Der deutsche Dirigent und Filmfachmann mit Spezialwissen im Bereich der Rekonstruktion von Filmmusik kennt vielleicht das Spektakel nicht, das sich noch vor Jahrzehnten am Bodensee abspielte, als der kalte Winter eine „Seegfrörne“ zuließ, er kennt aber die Hauptsequenz in Sergei Eisensteins Monumental- und Propagandawerk „Alexander Newski“ genau. Und die spielt sich auf dem zugefrorenen Peipussee ab.

Riesiger Aufwand

Fast eine halbe Stunde dauert die Sequenz, in der Eisenstein alle Mechanismen und die volle Bandbreite der Ästhetik der Stummfilmära anwendet. Großes Sieger-Pathos also, dem sich Prokofjew in der Musik im Übrigen „sehr raffiniert“ (Strobel) nicht anschließt. Wer nur die Newski-Kantate kennt, weiß wenig von der Filmmusik, die Strobel in zweijähriger Arbeit mühsam rekonstruiert hat. „Der Film hat einen so schlechten Ton, dass man von der Zusammenarbeit von Eisenstein und Prokofjew kaum etwas mitbekommt. Wir haben lange mit der russischen Regierung verhandelt, um auch das Originalmanuskript zu bekommen.“

Zum Motto passend

Vor wenigen Jahren konnte der Film über den Sieg eines russischen über ein deutsches Heer aus dem Jahr 1938 schließlich wieder mit Live-Orchester in Berlin und Moskau aufgeführt werden. Nachdem der Bregenzer Festspielintendant David Pountney die diesjährige Saison unter das Motto „Macht und Musik“ stellte, landete man bei diesem Werk und bei Frank Strobel, der es durch seine Rekonstruktionsarbeit möglich macht, sich mit der Kunstgattung Film mit Live-Musik auseinanderzusetzen. In Bregenz, wo man Opern vor rund 7000 Zuschauern am See spielt, wird nun auch dieses Projekt groß aufgezogen. Das Symphonieorchester Vorarlberg wurde vor allem im Bläserbereich (gebraucht werden etwa auch Saxofone) ordentlich aufgestockt und der Slowakische Philharmonische Chor liefert die entsprechenden Stimmen. Nur wenn das Wetter nicht mitspielt, muss man sich bescheiden, dann findet die Aufführung auf und vor kleinerer Leinwand im Festspielhaus statt.

Kaum Verstärkung

Rund 95 Prozent der Musik basieren nun auf der Original­partitur von Prokofjew, der Rest musste dazukomponiert werden. Verstärkt wird, so Strobel, nur dort, wo es sein muss.

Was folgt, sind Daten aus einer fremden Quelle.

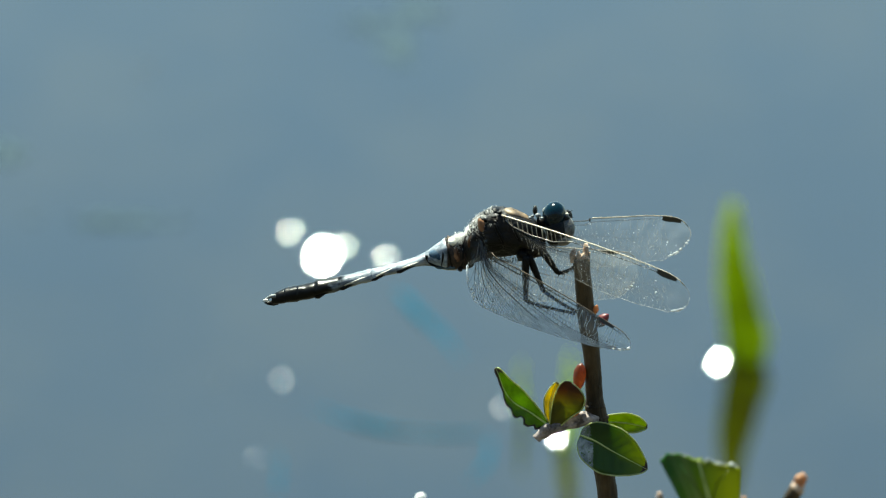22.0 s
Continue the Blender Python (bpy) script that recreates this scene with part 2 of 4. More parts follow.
ABDOMEN = abdomen_material()
MEMBRANE = membrane_material(film=1.2)
MEMBRANE_HIND = membrane_material("hindwing_membrane", 0.5, 3.2, (0.004, 0.0075))
VEIN = material("dark_vein", (0.012, 0.01, 0.009), (0.035, 0.03, 0.025), 0.3, 900, 4000, 0.1)
THIN_VEIN = material("clear_vein", (0.25, 0.23, 0.2), (0.55, 0.52, 0.48), 0.22, 900, 4000, 0.1, spec=0.9, translucent=(0.5, 0.48, 0.45), share=0.4)
FINE_VEIN = sheer(material("fine_vein", (0.03, 0.03, 0.03), (0.06, 0.055, 0.05), 0.3, 900, 4000, 0.1, translucent=(0.2, 0.2, 0.2), share=0.2), 0.45)
sheer(THIN_VEIN, 0.45)
# Pale copy of the vein: its sunlit look is put into the colour.
PAINTED_LIT_VEIN = material("painted_lit_vein", (0.5, 0.52, 0.54), (0.75, 0.77, 0.8), 0.3, 900, 4000, 0.1, translucent=(0.88, 0.92, 0.97), share=0.68)
BROWN_VEIN = material("brown_vein", (0.015, 0.012, 0.009), (0.1, 0.075, 0.05), 0.3, 300, 4000, 0.1)
PINK = material("pink_bud", (0.34, 0.11, 0.04), (0.62, 0.3, 0.12), 0.5, 600, 2600, 0.3, 0.0002, translucent=(0.9, 0.45, 0.2), share=0.35)
TAN_BUD = material("tan_bud", (0.2, 0.085, 0.035), (0.56, 0.31, 0.16), 0.7, 300, 2000, 0.8, 0.0006, translucent=(0.8, 0.42, 0.18), share=0.28)
# Tan vein made paler: the light on it is put into the colour.
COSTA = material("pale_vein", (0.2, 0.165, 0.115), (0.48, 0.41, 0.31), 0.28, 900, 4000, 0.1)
STIGMA = material("wing_spot", (0.006, 0.006, 0.006), (0.02, 0.018, 0.015), 0.4, 900, 4000, 0.1)
HAIR = material("pale_hair", (0.55, 0.55, 0.55), (0.85, 0.84, 0.82), 0.4, 900, 4000, 0.05, translucent=(0.85, 0.85, 0.84), share=0.62)
DROP = material("wing_edge_film", (0.7, 0.72, 0.74), (0.85, 0.86, 0.88), 0.15, 900, 4000, 0.05, translucent=(0.9, 0.9, 0.9), share=0.5)
SHELL = material("white_shell", (0.6, 0.6, 0.6), (0.85, 0.85, 0.84), 0.3, 900, 4000, 0.05, translucent=(0.9, 0.9, 0.9), share=0.4)

# ---- mesh helpers ----
JOINT = {}


def thing(name, place, label, category, group="", kind=""):
    ob = new(name)
    ob.empty_display_size = 0.005
    ob.location = place
    JOINT[ob] = Vector()
    return tagged(ob, label, category, group, kind)


def part(name, bm, mat, parent, label="", joint=None, smooth=True):
    """Links a bmesh, given in the thing's space, as one mesh under a thing or part; joint: the place it turns about."""
    o = Vector(joint) if joint is not None else JOINT[parent]
    bmesh.ops.translate(bm, verts=bm.verts, vec=-o)
    bmesh.ops.recalc_face_normals(bm, faces=bm.faces)
    me = bpy.data.meshes.new(name)
    bm.to_mesh(me)
    bm.free()
    for f in me.polygons:
        f.use_smooth = smooth
    me.materials.append(mat)
    ob = new(name, me)
    ob.parent = parent
    ob.location = o - JOINT[parent]
    JOINT[ob] = o
    return tagged(ob, label)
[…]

Dass der Komponist einige Musiker weit weg vom Podium postierte, wird berücksichtigt, obwohl man ein von der Ferne hereinklingendes Spiel locker über die Akustikanlage am See erfahrbar machen könnte. Schließlich geht es hier auch um das besondere Hör­erlebnis, das Strobel dem Publikum etwa vermittelte als er den „Rosenkavalier“-Film mit Orchester spielen ließ, das dabei eben nicht im Graben, sondern am Podium saß.